> Supplied data:

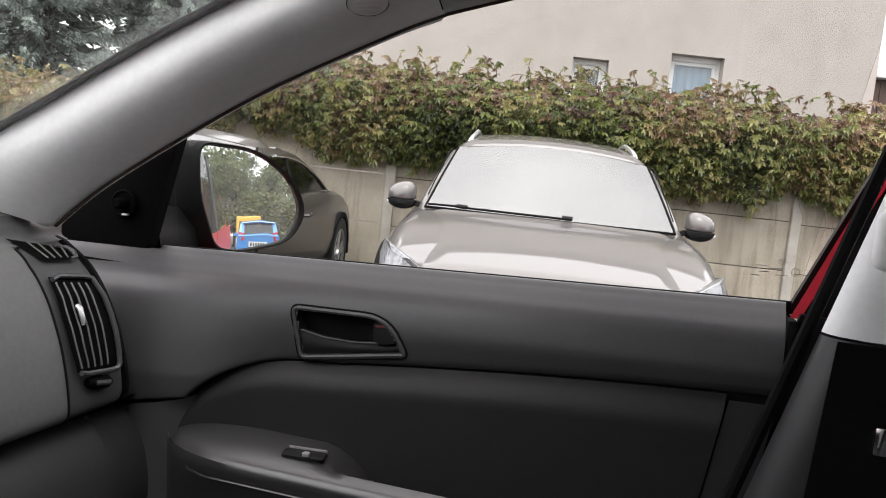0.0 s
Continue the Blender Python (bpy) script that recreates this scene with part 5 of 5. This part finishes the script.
def broadleaf(place, height, radius, seed):
    rng = np.random.default_rng(seed)
    tree = thing("broadleaf_tree", pose(*place), "green leafy tree with gaps in its crown", "tree", "leafy trees")
    part("trunk", tube([(0, 0, 0), (0.1, 0.05, height * 0.3), (0.0, 0.15, height * 0.6), (0.1, 0.1, height * 0.9)], [0.22, 0.16, 0.09, 0.02], 8), M_BARK, tree)
    limbs, spots = bmesh.new(), []
    for _ in range(36):
        az, z = rng.uniform(0, 2 * math.pi), rng.uniform(0.12, 0.92) * height
        ln = radius * rng.uniform(0.5, 1.0) * (1.1 - 0.5 * z / height)
        out = Vector((math.cos(az), math.sin(az), rng.uniform(0.2, 0.7)))
        pts = [Vector((0, 0, z)), Vector((0, 0, z)) + out * ln * 0.5, Vector((0, 0, z)) + out * ln]
        tube(pts, [0.06, 0.03, 0.008], 5, limbs)
        for _k in range(130):
            s = rng.uniform(0.35, 1.1)
            p = pts[0] + out * ln * s + Vector(rng.normal(0, 0.42, 3))
            spots.append((tuple(p), (rng.normal(), rng.normal(), 0)))
    part("limbs", limbs, M_BARK, tree)
    leaves_mesh("crown", spots, M_BROADLEAF, 0.27, tree, fingers=3, slim=0.26, fan=0.8)


for k, (x, y, h, r) in enumerate(((27, -3.5, 8.5, 3.0), (29, 0.5, 10, 3.2), (31, 4.5, 9, 3.4), (28, 8.5, 10.5, 3.2), (33, 12.5, 9, 3.4), (36, 1.5, 12, 3.6), (37, 7.5, 12, 3.6), (26, 6.0, 4.0, 2.2), (25, 10.5, 4.0, 2.4), (34, -1.0, 11, 3.4), (27, 3.4, 4.2, 2.2))):
    broadleaf((x, y, 0), h, r, 40 + k)

shed = thing("timber_shed", WALLS @ pose(6.45, 13.25, 0), "dark brown boarded shed beside the house", "shed")
for k in range(20):
    part("board", box(0.14 * k, 0.14 * k + 0.134, 0.0, 0.03, 0.0, 3.35, 0.004, 1), M_TIMBER, shed)
part("frame", box(0.0, 2.8, 0.035, 2.4, 0.0, 3.3), M_TIMBER, shed)
part("roof_edge", box(-0.05, 2.9, -0.15, 2.5, 3.36, 3.55, 0.02), M_WHITE, shed)

# overhead cables
for a, b in (((-34, 20.5, 7.75), (-20, 26.2, 5.0)), ((-34, 20.5, 8.4), (-20, 26.2, 2.75)), ((-34, 20.5, 8.1), (-20, 26.2, 2.5)), ((-20, 26.2, 5.0), (-13, 27.5, 5.6)), ((-20, 26.2, 8.9), (-2, 34, 7.2))):
    c = thing("cable", Matrix.Identity(4), "thin dark overhead cable", "cable", "overhead cables")
    part("wire", tube([lerp(a, b, i / 12) - Vector((0, 0, 0.25 * math.sin(i / 12 * math.pi))) for i in range(13)], 0.022, 5), M_WIRE, c)
for x, y, h in ((-34, 20.5, 8.7), (-13, 27.5, 6.4), (-20, 26.2, 9.2), (-2, 34, 7.5)):
    pole = thing("utility_pole", pose(x, y, 0), "grey wooden pole that carries cables", "pole", "utility poles")
    part("shaft", tube([(0, 0, 0), (0, 0, h)], [0.13, 0.09], 10), M_BARK, pole)
    part("crossarm", box(-0.9, 0.9, -0.05, 0.05, h - 0.5, h - 0.38, 0.01), M_BARK, pole)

> Objective:
Without the pictures, print the whole listing exactly as given.

> Final result:
0.0 s
Continue the Blender Python (bpy) script that recreates this scene with part 5 of 5. This part finishes the script.
def broadleaf(place, height, radius, seed):
    rng = np.random.default_rng(seed)
    tree = thing("broadleaf_tree", pose(*place), "green leafy tree with gaps in its crown", "tree", "leafy trees")
    part("trunk", tube([(0, 0, 0), (0.1, 0.05, height * 0.3), (0.0, 0.15, height * 0.6), (0.1, 0.1, height * 0.9)], [0.22, 0.16, 0.09, 0.02], 8), M_BARK, tree)
    limbs, spots = bmesh.new(), []
    for _ in range(36):
        az, z = rng.uniform(0, 2 * math.pi), rng.uniform(0.12, 0.92) * height
        ln = radius * rng.uniform(0.5, 1.0) * (1.1 - 0.5 * z / height)
        out = Vector((math.cos(az), math.sin(az), rng.uniform(0.2, 0.7)))
        pts = [Vector((0, 0, z)), Vector((0, 0, z)) + out * ln * 0.5, Vector((0, 0, z)) + out * ln]
        tube(pts, [0.06, 0.03, 0.008], 5, limbs)
        for _k in range(130):
            s = rng.uniform(0.35, 1.1)
            p = pts[0] + out * ln * s + Vector(rng.normal(0, 0.42, 3))
            spots.append((tuple(p), (rng.normal(), rng.normal(), 0)))
    part("limbs", limbs, M_BARK, tree)
    leaves_mesh("crown", spots, M_BROADLEAF, 0.27, tree, fingers=3, slim=0.26, fan=0.8)


for k, (x, y, h, r) in enumerate(((27, -3.5, 8.5, 3.0), (29, 0.5, 10, 3.2), (31, 4.5, 9, 3.4), (28, 8.5, 10.5, 3.2), (33, 12.5, 9, 3.4), (36, 1.5, 12, 3.6), (37, 7.5, 12, 3.6), (26, 6.0, 4.0, 2.2), (25, 10.5, 4.0, 2.4), (34, -1.0, 11, 3.4), (27, 3.4, 4.2, 2.2))):
    broadleaf((x, y, 0), h, r, 40 + k)

shed = thing("timber_shed", WALLS @ pose(6.45, 13.25, 0), "dark brown boarded shed beside the house", "shed")
for k in range(20):
    part("board", box(0.14 * k, 0.14 * k + 0.134, 0.0, 0.03, 0.0, 3.35, 0.004, 1), M_TIMBER, shed)
part("frame", box(0.0, 2.8, 0.035, 2.4, 0.0, 3.3), M_TIMBER, shed)
part("roof_edge", box(-0.05, 2.9, -0.15, 2.5, 3.36, 3.55, 0.02), M_WHITE, shed)

# overhead cables
for a, b in (((-34, 20.5, 7.75), (-20, 26.2, 5.0)), ((-34, 20.5, 8.4), (-20, 26.2, 2.75)), ((-34, 20.5, 8.1), (-20, 26.2, 2.5)), ((-20, 26.2, 5.0), (-13, 27.5, 5.6)), ((-20, 26.2, 8.9), (-2, 34, 7.2))):
    c = thing("cable", Matrix.Identity(4), "thin dark overhead cable", "cable", "overhead cables")
    part("wire", tube([lerp(a, b, i / 12) - Vector((0, 0, 0.25 * math.sin(i / 12 * math.pi))) for i in range(13)], 0.022, 5), M_WIRE, c)
for x, y, h in ((-34, 20.5, 8.7), (-13, 27.5, 6.4), (-20, 26.2, 9.2), (-2, 34, 7.5)):
    pole = thing("utility_pole", pose(x, y, 0), "grey wooden pole that carries cables", "pole", "utility poles")
    part("shaft", tube([(0, 0, 0), (0, 0, h)], [0.13, 0.09], 10), M_BARK, pole)
    part("crossarm", box(-0.9, 0.9, -0.05, 0.05, h - 0.5, h - 0.38, 0.01), M_BARK, pole)